#### EXERCISE TASK:
Leave out the pictures, and write out exactly the lines from the beginning of the material to the line holding "made[o] = o.copy()", that line included, and nothing else.

# start of SUPPLIED DATA

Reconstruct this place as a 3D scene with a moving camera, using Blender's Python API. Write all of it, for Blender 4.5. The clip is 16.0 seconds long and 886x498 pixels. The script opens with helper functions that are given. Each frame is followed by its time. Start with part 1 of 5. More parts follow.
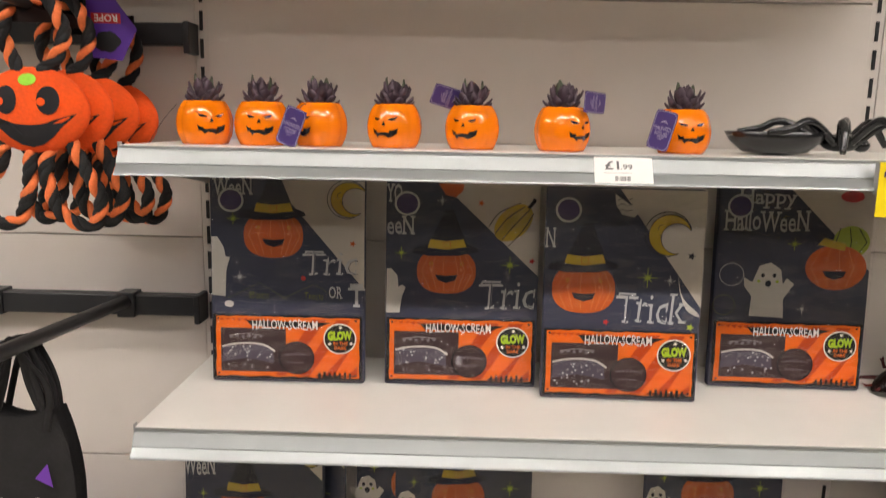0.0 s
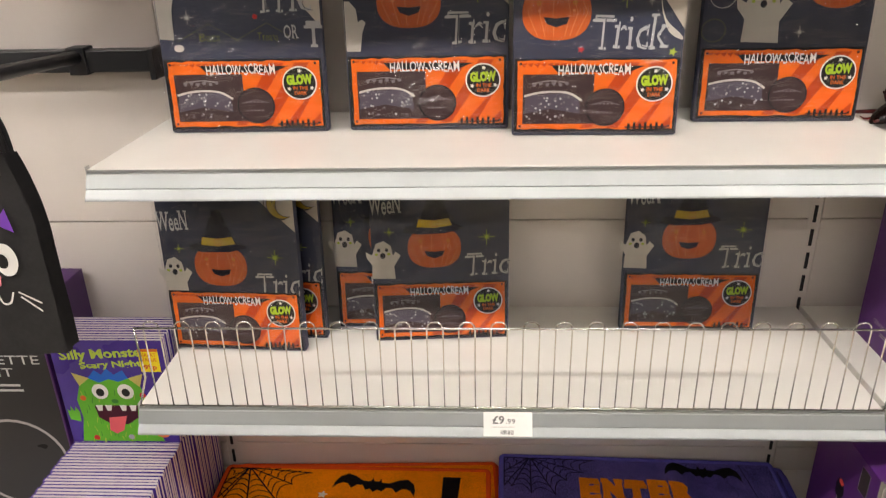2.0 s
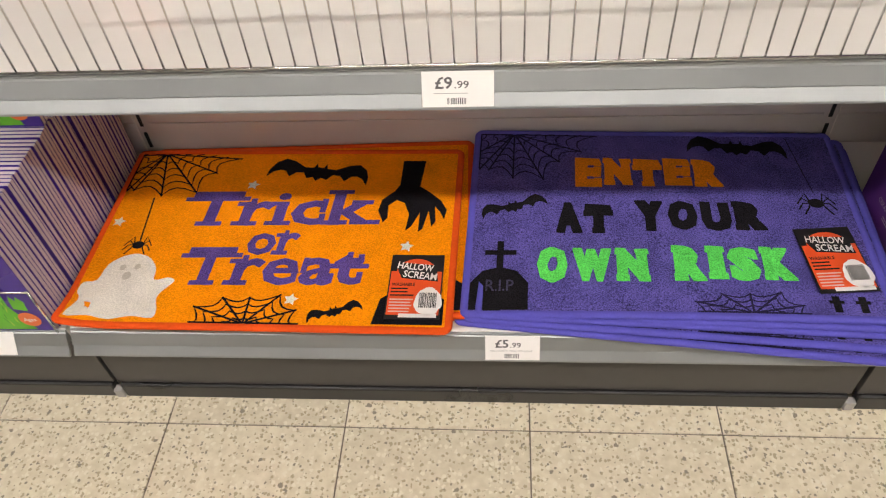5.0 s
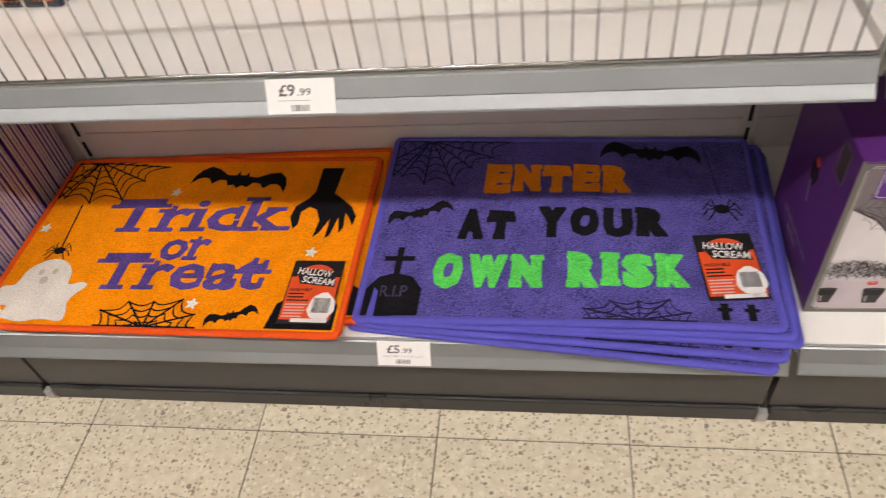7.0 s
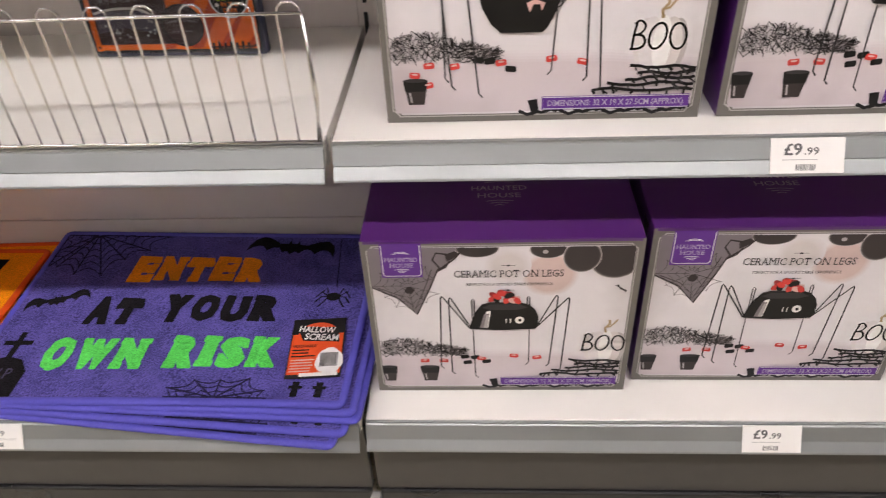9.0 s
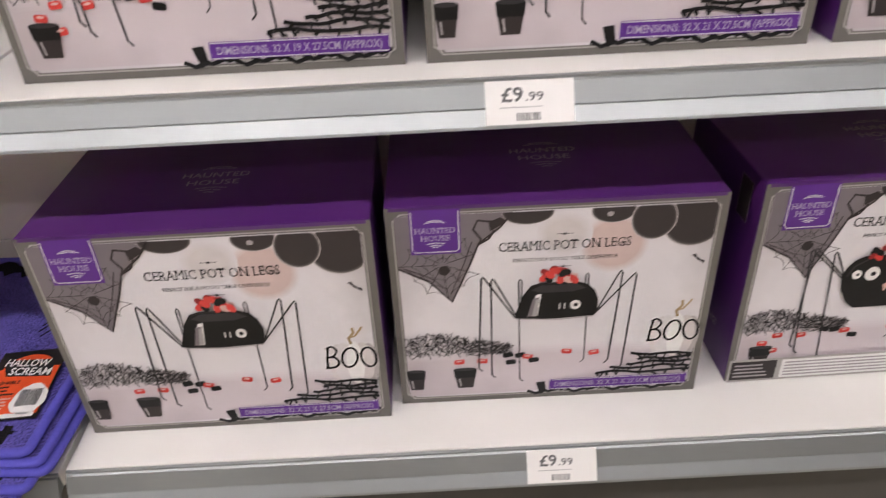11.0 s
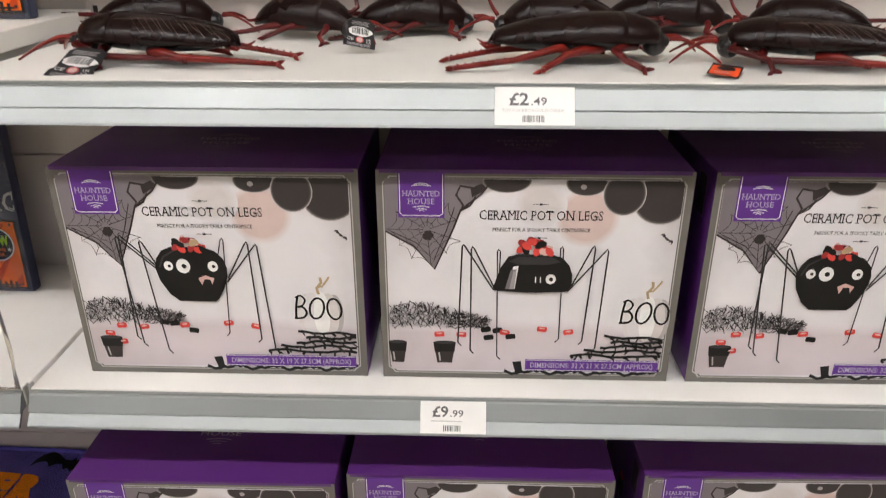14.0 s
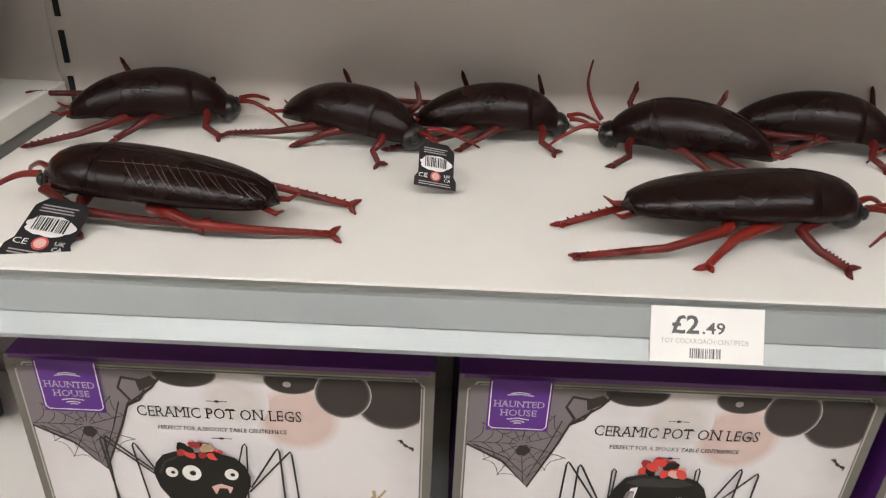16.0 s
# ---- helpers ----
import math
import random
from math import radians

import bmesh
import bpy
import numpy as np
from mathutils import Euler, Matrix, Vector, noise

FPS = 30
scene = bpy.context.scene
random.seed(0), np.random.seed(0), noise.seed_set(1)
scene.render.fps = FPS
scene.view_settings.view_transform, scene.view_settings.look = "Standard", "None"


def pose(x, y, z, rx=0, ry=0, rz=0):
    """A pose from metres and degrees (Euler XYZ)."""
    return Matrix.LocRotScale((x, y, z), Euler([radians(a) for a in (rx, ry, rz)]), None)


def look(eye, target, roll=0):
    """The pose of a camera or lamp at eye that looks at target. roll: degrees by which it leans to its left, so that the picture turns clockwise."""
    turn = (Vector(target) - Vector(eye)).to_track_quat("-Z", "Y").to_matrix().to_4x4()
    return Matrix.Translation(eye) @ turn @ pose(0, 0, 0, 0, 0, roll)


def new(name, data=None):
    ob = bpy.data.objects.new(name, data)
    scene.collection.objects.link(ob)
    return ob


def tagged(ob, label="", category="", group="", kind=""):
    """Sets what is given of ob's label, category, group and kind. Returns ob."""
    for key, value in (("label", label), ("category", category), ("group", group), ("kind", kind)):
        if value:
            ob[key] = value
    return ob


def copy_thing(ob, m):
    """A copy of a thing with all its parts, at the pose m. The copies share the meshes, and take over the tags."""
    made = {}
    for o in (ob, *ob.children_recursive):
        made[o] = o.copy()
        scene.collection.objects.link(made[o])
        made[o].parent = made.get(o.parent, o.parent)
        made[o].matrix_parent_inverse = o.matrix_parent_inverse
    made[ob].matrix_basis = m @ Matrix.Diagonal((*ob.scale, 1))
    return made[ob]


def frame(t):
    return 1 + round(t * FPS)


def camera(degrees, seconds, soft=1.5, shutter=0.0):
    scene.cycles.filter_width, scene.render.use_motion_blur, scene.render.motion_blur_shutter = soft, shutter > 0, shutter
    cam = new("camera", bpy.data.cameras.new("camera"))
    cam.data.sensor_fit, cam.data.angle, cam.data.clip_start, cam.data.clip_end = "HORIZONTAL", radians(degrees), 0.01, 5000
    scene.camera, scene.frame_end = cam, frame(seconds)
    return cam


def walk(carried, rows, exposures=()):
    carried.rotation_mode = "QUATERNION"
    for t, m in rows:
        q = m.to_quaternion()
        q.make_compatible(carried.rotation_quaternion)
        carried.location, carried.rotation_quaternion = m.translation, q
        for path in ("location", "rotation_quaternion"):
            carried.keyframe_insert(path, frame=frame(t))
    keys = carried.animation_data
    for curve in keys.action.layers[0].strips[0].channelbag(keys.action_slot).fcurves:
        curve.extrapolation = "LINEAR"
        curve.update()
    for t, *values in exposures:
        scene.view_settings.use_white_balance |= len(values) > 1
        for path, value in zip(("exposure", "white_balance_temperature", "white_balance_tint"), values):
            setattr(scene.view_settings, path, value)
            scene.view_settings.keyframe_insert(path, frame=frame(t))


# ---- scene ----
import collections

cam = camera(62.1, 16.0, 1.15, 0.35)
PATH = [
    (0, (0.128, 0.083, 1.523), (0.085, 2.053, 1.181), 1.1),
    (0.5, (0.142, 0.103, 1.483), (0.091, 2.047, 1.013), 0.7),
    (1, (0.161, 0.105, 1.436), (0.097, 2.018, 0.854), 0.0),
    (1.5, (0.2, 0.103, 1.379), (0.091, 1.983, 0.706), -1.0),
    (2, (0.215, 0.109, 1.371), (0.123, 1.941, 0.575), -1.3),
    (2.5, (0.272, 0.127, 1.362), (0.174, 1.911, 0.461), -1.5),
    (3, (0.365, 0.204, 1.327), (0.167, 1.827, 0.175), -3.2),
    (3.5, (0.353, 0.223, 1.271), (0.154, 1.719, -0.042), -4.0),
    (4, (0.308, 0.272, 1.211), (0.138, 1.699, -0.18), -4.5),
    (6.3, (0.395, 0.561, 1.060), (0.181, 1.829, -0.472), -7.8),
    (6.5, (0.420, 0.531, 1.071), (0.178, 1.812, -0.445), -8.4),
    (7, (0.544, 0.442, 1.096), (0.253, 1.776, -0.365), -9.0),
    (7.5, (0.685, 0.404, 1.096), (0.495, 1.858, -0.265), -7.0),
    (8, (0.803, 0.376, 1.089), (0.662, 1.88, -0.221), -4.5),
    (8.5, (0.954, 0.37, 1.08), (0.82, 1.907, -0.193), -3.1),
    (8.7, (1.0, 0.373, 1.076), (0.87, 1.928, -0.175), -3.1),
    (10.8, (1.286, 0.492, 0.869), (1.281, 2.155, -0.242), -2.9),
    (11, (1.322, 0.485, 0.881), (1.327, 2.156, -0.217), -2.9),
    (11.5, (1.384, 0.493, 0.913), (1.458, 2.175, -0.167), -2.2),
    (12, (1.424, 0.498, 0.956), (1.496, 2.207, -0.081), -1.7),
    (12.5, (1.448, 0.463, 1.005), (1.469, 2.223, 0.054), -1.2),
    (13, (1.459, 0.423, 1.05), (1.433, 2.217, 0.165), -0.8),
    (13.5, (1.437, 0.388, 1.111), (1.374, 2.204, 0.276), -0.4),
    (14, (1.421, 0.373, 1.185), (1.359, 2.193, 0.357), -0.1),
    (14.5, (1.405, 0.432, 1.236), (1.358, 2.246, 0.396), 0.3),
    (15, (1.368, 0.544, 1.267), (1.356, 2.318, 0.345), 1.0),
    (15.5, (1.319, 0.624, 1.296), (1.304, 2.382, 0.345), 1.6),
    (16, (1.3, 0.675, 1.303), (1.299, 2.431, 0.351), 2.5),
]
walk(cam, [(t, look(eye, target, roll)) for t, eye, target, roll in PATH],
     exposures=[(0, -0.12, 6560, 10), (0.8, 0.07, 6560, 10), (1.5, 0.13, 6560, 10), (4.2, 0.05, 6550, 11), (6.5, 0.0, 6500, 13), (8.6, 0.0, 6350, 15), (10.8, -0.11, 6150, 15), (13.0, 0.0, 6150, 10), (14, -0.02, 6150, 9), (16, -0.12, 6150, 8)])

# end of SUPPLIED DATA

#### REPLY:
Reconstruct this place as a 3D scene with a moving camera, using Blender's Python API. Write all of it, for Blender 4.5. The clip is 16.0 seconds long and 886x498 pixels. The script opens with helper functions that are given. Each frame is followed by its time. Start with part 1 of 5. More parts follow.
0.0 s
2.0 s
5.0 s
7.0 s
9.0 s
11.0 s
14.0 s
16.0 s
# ---- helpers ----
import math
import random
from math import radians

import bmesh
import bpy
import numpy as np
from mathutils import Euler, Matrix, Vector, noise

FPS = 30
scene = bpy.context.scene
random.seed(0), np.random.seed(0), noise.seed_set(1)
scene.render.fps = FPS
scene.view_settings.view_transform, scene.view_settings.look = "Standard", "None"


def pose(x, y, z, rx=0, ry=0, rz=0):
    """A pose from metres and degrees (Euler XYZ)."""
    return Matrix.LocRotScale((x, y, z), Euler([radians(a) for a in (rx, ry, rz)]), None)


def look(eye, target, roll=0):
    """The pose of a camera or lamp at eye that looks at target. roll: degrees by which it leans to its left, so that the picture turns clockwise."""
    turn = (Vector(target) - Vector(eye)).to_track_quat("-Z", "Y").to_matrix().to_4x4()
    return Matrix.Translation(eye) @ turn @ pose(0, 0, 0, 0, 0, roll)


def new(name, data=None):
    ob = bpy.data.objects.new(name, data)
    scene.collection.objects.link(ob)
    return ob


def tagged(ob, label="", category="", group="", kind=""):
    """Sets what is given of ob's label, category, group and kind. Returns ob."""
    for key, value in (("label", label), ("category", category), ("group", group), ("kind", kind)):
        if value:
            ob[key] = value
    return ob


def copy_thing(ob, m):
    """A copy of a thing with all its parts, at the pose m. The copies share the meshes, and take over the tags."""
    made = {}
    for o in (ob, *ob.children_recursive):
        made[o] = o.copy()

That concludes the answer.